Density

Your density is very close to 1 gm/cm^3, which in mass is equivalent to Avogadro's number of hydrogen atoms or 6.022 x 10^23/cm^3. For comparison, the average density of Universe today is only equivalent to 5 atoms/m^3, but only one part in 25 or so is expected to be baryonic matter, so about 2 x 10^-7 atoms/cm^3. In a galaxy, matter is about a million times as dense, and averaged over the local solar system, another factor of a million more dense, and a neutron star is about 10^14 (one hundred trillion) times as dense as you are, while you are roughly 10^32 times as dense as the average of the universe.

The point is that density varies a whole lot in the present day universe, but this was not always the case. The oldest light in the universe comes from 13.7 billion years ago, a few hundred thousand years after the Big Bang, when the Universe had cooled enough ( to 3000 K, or so) for hydrogen atoms to form from the previous soup of protons and electrons - the so-called age of recombination. That light, redshifted by a factor of 1100, is now received as the Cosmic Microwave Background radiation or CMB.

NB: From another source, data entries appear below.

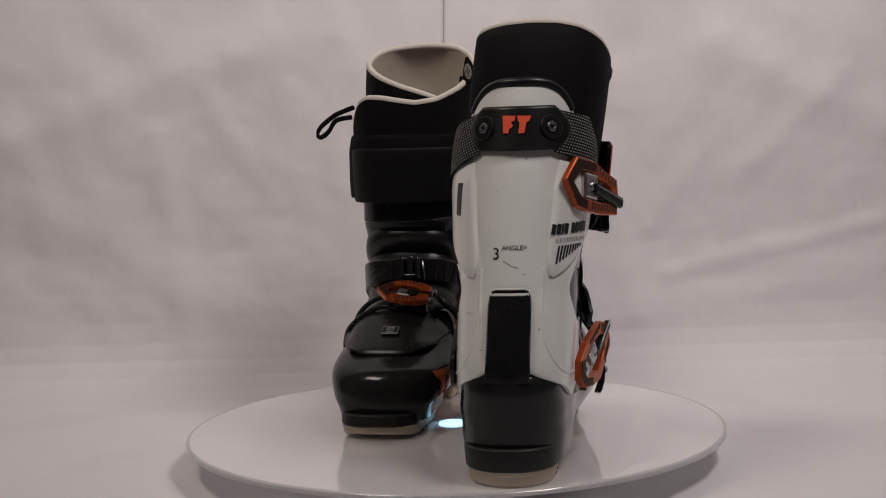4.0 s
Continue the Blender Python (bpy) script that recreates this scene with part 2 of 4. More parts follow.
def patch(surf, rows, off, thick, cols=24, steps=3, round_=0.8, bm=None, curve=None):
    """A plate that lies on a surface: rows of (z, first angle, last angle) from low to high. off: how far its outside stands out; curve(s, t): more of it."""
    own = bm is None
    bm = bm or bmesh.new()
    uv = bm.loops.layers.uv.verify()
    fine = []
    for r0, r1 in zip(rows, rows[1:]):
        for k in range(steps):
            t = k / steps
            fine.append(tuple(p + (q - p) * t for p, q in zip(r0, r1)))
    fine.append(tuple(rows[-1]))
    dz = max(1e-6, fine[-1][0] - fine[0][0])
    ss = [0.0] + [i / cols for i in range(cols + 1)][1:-1] + [1.0]
    outer, inner, coord = [], [], []
    for i, (z, a0, a1) in enumerate(fine):
        ro, ri, rc = [], [], []
        for j, s in enumerate(ss):
            edge = i in (0, len(fine) - 1) or j in (0, len(ss) - 1)
            a = a0 + (a1 - a0) * s
            extra = curve(s, (z - fine[0][0]) / dz) if curve else 0.0
            zz = z
            po = surf.at(zz, a, off + extra - (round_ if edge else 0))
            ro.append(bm.verts.new(po))
            ri.append(bm.verts.new(surf.at(zz, a, off + extra - thick)))
            rc.append((a * 72, z))
        outer.append(ro)
        inner.append(ri)
        coord.append(rc)

    def face(vs, cs):
        try:
            f = bm.faces.new(vs)
        except ValueError:
            return
        f.smooth = True
        for l, c in zip(f.loops, cs):
            l[uv].uv = c
    n, m = len(fine), len(ss)
    for i in range(n - 1):
        for j in range(m - 1):
            q = ((i, j), (i, j + 1), (i + 1, j + 1), (i + 1, j))
            face([outer[a][b] for a, b in q], [coord[a][b] for a, b in q])
            face([inner[a][b] for a, b in reversed(q)], [coord[a][b] for a, b in reversed(q)])
    rim = [(0, j) for j in range(m)] + [(i, m - 1) for i in range(1, n)] + [(n - 1, j) for j in range(m - 2, -1, -1)] + [(i, 0) for i in range(n - 2, 0, -1)]
    for (a, b) in zip(rim, rim[1:] + rim[:1]):
        face([outer[a[0]][a[1]], inner[a[0]][a[1]], inner[b[0]][b[1]], outer[b[0]][b[1]]], [coord[a[0]][a[1]]] * 2 + [coord[b[0]][b[1]]] * 2)
    bmesh.ops.remove_doubles(bm, verts=bm.verts, dist=1e-4)
    bm.normal_update()
    for e in bm.edges:
        if len(e.link_faces) == 2 and e.calc_face_angle(0) > radians(50):
            e.smooth = False
    return bm


def plate(outline, depth, m, holes=(), bevel=0.0, bm=None):
    """A flat plate with holes, drawn in its own plane and laid by the pose m (boot units)."""
    bm = bm or bmesh.new()
    loops = [outline] + list(holes)
    if len(loops) == 1:
        vs = [bm.verts.new(m @ Vector((x, y, depth))) for x, y in outline]
        top = bm.faces.new(vs)
        low = [bm.verts.new(m @ Vector((x, y, 0))) for x, y in outline]
        bm.faces.new(low[::-1])
        n = len(vs)
        for i in range(n):
            bm.faces.new((vs[i], low[i], low[(i + 1) % n], vs[(i + 1) % n]))
        if bevel:
            bmesh.ops.bevel(bm, geom=list(top.edges), offset=bevel, segments=2, affect="EDGES", profile=0.5)
        return bm
    # a ring: the outline and one hole with the same number of points
    hole = loops[1]
    n = len(outline)
    k = bevel
    co = [sum(p[i] for p in outline) / n for i in (0, 1)]

    def toward(p, q, d):
        v = Vector((q[0] - p[0], q[1] - p[1]))
        v = v.normalized() * d if v.length else v
        return (p[0] + v.x, p[1] + v.y)
    rings = []
    rings.append([m @ Vector((x, y, 0)) for x, y in outline])
    rings.append([m @ Vector((x, y, depth - k)) for x, y in outline])
    rings.append([m @ Vector((*toward(p, q, k), depth)) for p, q in zip(outline, hole)])
    rings.append([m @ Vector((*toward(q, p, k), depth)) for p, q in zip(outline, hole)])
    rings.append([m @ Vector((x, y, depth - k)) for x, y in hole])
    rings.append([m @ Vector((x, y, 0)) for x, y in hole])
    vs = [[bm.verts.new(p) for p in r] for r in rings]
    for a, b in zip(vs, vs[1:] + vs[:1]):
        for i in range(n):
            j = (i + 1) % n
            bm.faces.new((a[i], a[j], b[j], b[i]))
    return bm


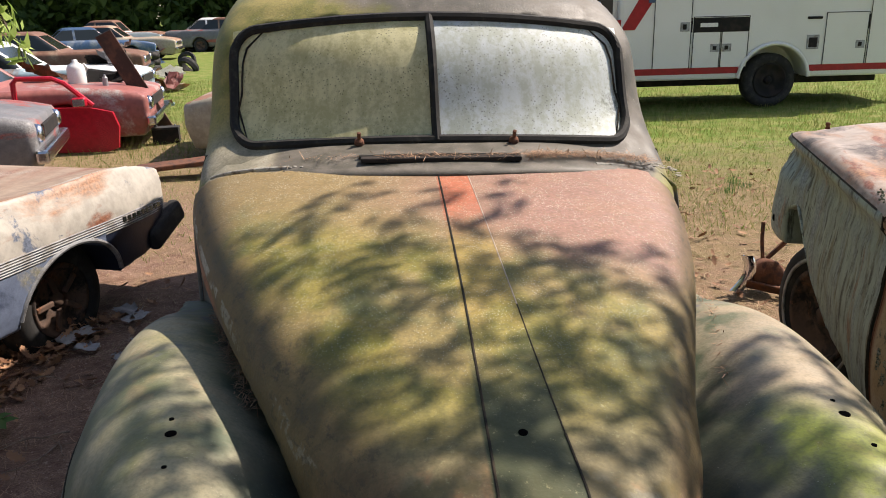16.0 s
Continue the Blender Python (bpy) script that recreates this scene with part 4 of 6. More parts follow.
RUST_HOOD = paint("rust over pale paint", (0.36, 0.27, 0.20), [((0.28, 0.13, 0.085), 2.0, 0.42, 0.58, (1, 0.3, 1)), ((0.46, 0.39, 0.32), 3.0, 0.54, 0.66, (1, 0.3, 1))], 0.6)
BEIGE = paint("sun-bleached beige paint", (0.42, 0.37, 0.28), [((0.50, 0.47, 0.40), 1.5, 0.5, 0.7, I3)], 0.45, bump=0.05)
BEIGE_TOP = paint("beige bonnet with rust", (0.44, 0.36, 0.27), [((0.38, 0.18, 0.11), 1.8, 0.44, 0.58, (1, 0.4, 1))], 0.5)
RED = paint("bright red paint", (0.52, 0.012, 0.03), [((0.58, 0.03, 0.05), 1.5, 0.5, 0.7, I3)], 0.3, bump=0.03)
PINKRED = paint("chalky red paint", (0.36, 0.13, 0.11), [((0.50, 0.46, 0.42), 2.0, 0.52, 0.66, I3)], 0.5)
GREYP = paint("bleached grey paint", (0.17, 0.17, 0.175), [((0.40, 0.10, 0.08), 2.0, 0.54, 0.60, (1, 0.3, 2)), ((0.28, 0.275, 0.27), 1.4, 0.5, 0.7, I3)], 0.5)
WHITEP = worn("white fleet paint", (0.78, 0.78, 0.75), (0.70, 0.70, 0.66), 1.2, 0.4, 0.8, rough=0.32, bump=0.0)
STRIPE = paint("red vinyl stripe", (0.40, 0.012, 0.016), [((0.34, 0.012, 0.016), 3.0, 0.5, 0.7, I3)], 0.4, bump=0.02)
BLUEP = paint("dusty blue paint", (0.045, 0.10, 0.20), [((0.20, 0.24, 0.28), 2.0, 0.5, 0.66, I3)], 0.4)
BROWNP = paint("brown oxidised paint", (0.20, 0.10, 0.065), [((0.36, 0.25, 0.17), 2.0, 0.5, 0.66, I3)], 0.6)
TEAL = paint("pale teal paint", (0.26, 0.36, 0.40), [((0.30, 0.16, 0.10), 2.0, 0.54, 0.66, I3)], 0.5)
YELLOWP = paint("yellow paint", (0.60, 0.42, 0.05), [((0.45, 0.28, 0.05), 2.0, 0.5, 0.7, I3)], 0.4)
DRUM = paint("brown rust and black grime", (0.13, 0.08, 0.058), [((0.025, 0.022, 0.02), 6.0, 0.45, 0.6, I3), ((0.20, 0.09, 0.05), 9.0, 0.56, 0.66, I3)], 0.9)


BRIGHT = worn("clean chrome", (0.72, 0.75, 0.80), (0.5, 0.5, 0.5), 14.0, 0.6, 0.85, rough=0.07, metal=1.0, bump=0.02)


def tan_body(x, y, z):
    """Left and right alike: nose at +0.42, tail at -5.15."""
    a = np.abs(x)
    w = interp(z, (0.15, 0.3, 0.55, 0.80, 0.93, 0.955, 1.00, 1.05, 1.09, 1.3), (0.86, 0.91, 0.945, 0.925, 0.93, 0.955, 0.945, 0.905, 0.835, 0.60))
    w = w + 0.055 * np.clip((y + 0.30) / 0.45, 0, 1) * np.clip((0.90 - z) / 0.12, 0, 1) - 0.05 * np.clip((y - 0.2) / 0.25, 0, 1) ** 2 - 0.06 * np.clip((-4.4 - y) / 0.8, 0, 1) ** 2
    top = interp(y, (-5.3, -5.0, -4.0, -3.3, -1.6, -1.2, 0.0, 0.3, 0.45), (0.86, 0.90, 0.94, 1.075, 1.088, 1.085, 1.072, 1.04, 0.98))
    top = top - 0.05 * np.clip((a - 0.45) / 0.4, 0, 1) ** 2 + 0.012 * np.exp(-(((a - 0.30) / 0.03) ** 2)) * (y > -1.4)
    d = smax((a - w) * 0.95, z - top, 0.035)
    d = smax(d, np.maximum(y - 0.42 + 0.05 * (z < 0.72), -5.15 - y), 0.05)
    low = interp(y, (-5.2, -4.3, -3.3, -1.2, -0.1, 0.0), (0.30, 0.26, 0.22, 0.24, 0.36, 0.48))
    d = np.maximum(d, low - z)
    rear = rect2(y, z, -3.88, 0.2, 1.16, 0.64, 0.22)
    d = np.maximum(d, np.where(a > 0.55, -rear, -9))
    crest = interp(y, (-1.20, -1.13, -0.80, -0.51, -0.31, -0.12, -0.02), (0.22, 0.29, 0.36, 0.46, 0.57, 0.70, 0.66))
    front = np.minimum(np.minimum(crest - z, -y), y + 1.19)
    d = np.maximum(d, np.where(a > 0.55, front, -9))
    cab = np.maximum(np.maximum(a - 0.76, np.abs(y + 2.38) - 0.92), 0.42 - z)
    return np.maximum(d, -cab)


tan = thing("car", pose(1.85 + 2.62 * 0.322, -0.306 + 2.62 * 0.947, 0, 0, 0, -18.8), "old car with lichen-crusted tan doors and turquoise wings", "car")


def door_sweep(z):
    """The door's rear edge sweeps back where it climbs the shoulder."""
    return 0.20 * np.clip((z - 0.945) / 0.10, 0, 1.3) ** 1.6


v, f = iso(tan_body, (-1.0, -5.2, 0.16), (1.0, 0.50, 1.18), 0.016)
split_parts(v, f, [
    ("wing_top", lambda x, y, z: (y > interp(np.abs(x), (0.6, 0.75, 0.95), (-1.30, -1.32, -1.45))) & (z > 0.985), RUST_TOP, "rusty pink-white wing top"),
    ("front_wing", lambda x, y, z: (y > -1.41) & (x < 0), TURQ, "faded turquoise front wing with dark runs"),
    ("front_wing", lambda x, y, z: y > -1.41, TURQ, "faded turquoise front wing with dark runs"),
    ("door", lambda x, y, z: (y > -2.69) & (z < 0.953) & (x < -0.7), TAN_DOOR, "tan door crusted with grey lichen"),
    ("door", lambda x, y, z: (y > -2.69) & (z < 0.953) & (x > 0.7), TAN_DOOR, "tan door crusted with grey lichen"),
    ("door_top", lambda x, y, z: (y > -2.69 - door_sweep(z)), TAN_TOP, "smooth brown-tan shoulder under the windows"),
    ("rear_deck", lambda x, y, z: (z > 0.875 + 0.03 * (y + 3)), MAROON, "dark maroon rear deck"),
    ("rear_quarter", lambda x, y, z: x < 0, QUARTER, "white rear quarter under black lichen"),
    ("rear_quarter", lambda x, y, z: x > -9, QUARTER, "white rear quarter under black lichen")], tan)


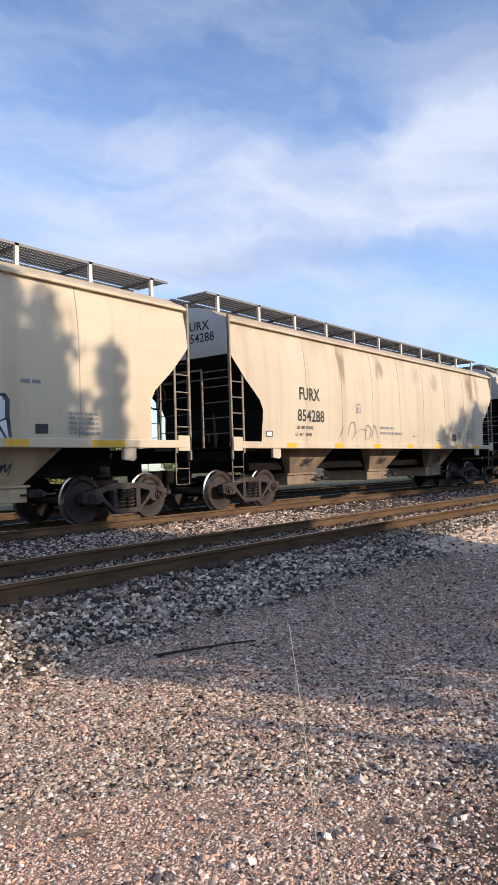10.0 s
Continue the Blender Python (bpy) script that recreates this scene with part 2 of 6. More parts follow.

The Universe was denser then by a factor of a bit more than 1 billion (200 atoms/cm^3), but more importantly, local variations in density were incredibly small - a few parts per 100,000 in enormous contrast to the present where the density variations span 46 orders of magnitude.

The growth of those tiny variations in density of early universe into the contrasts of today is the story of the origin of galaxies, stars and structure in the universe, and is a key subject of cosmology.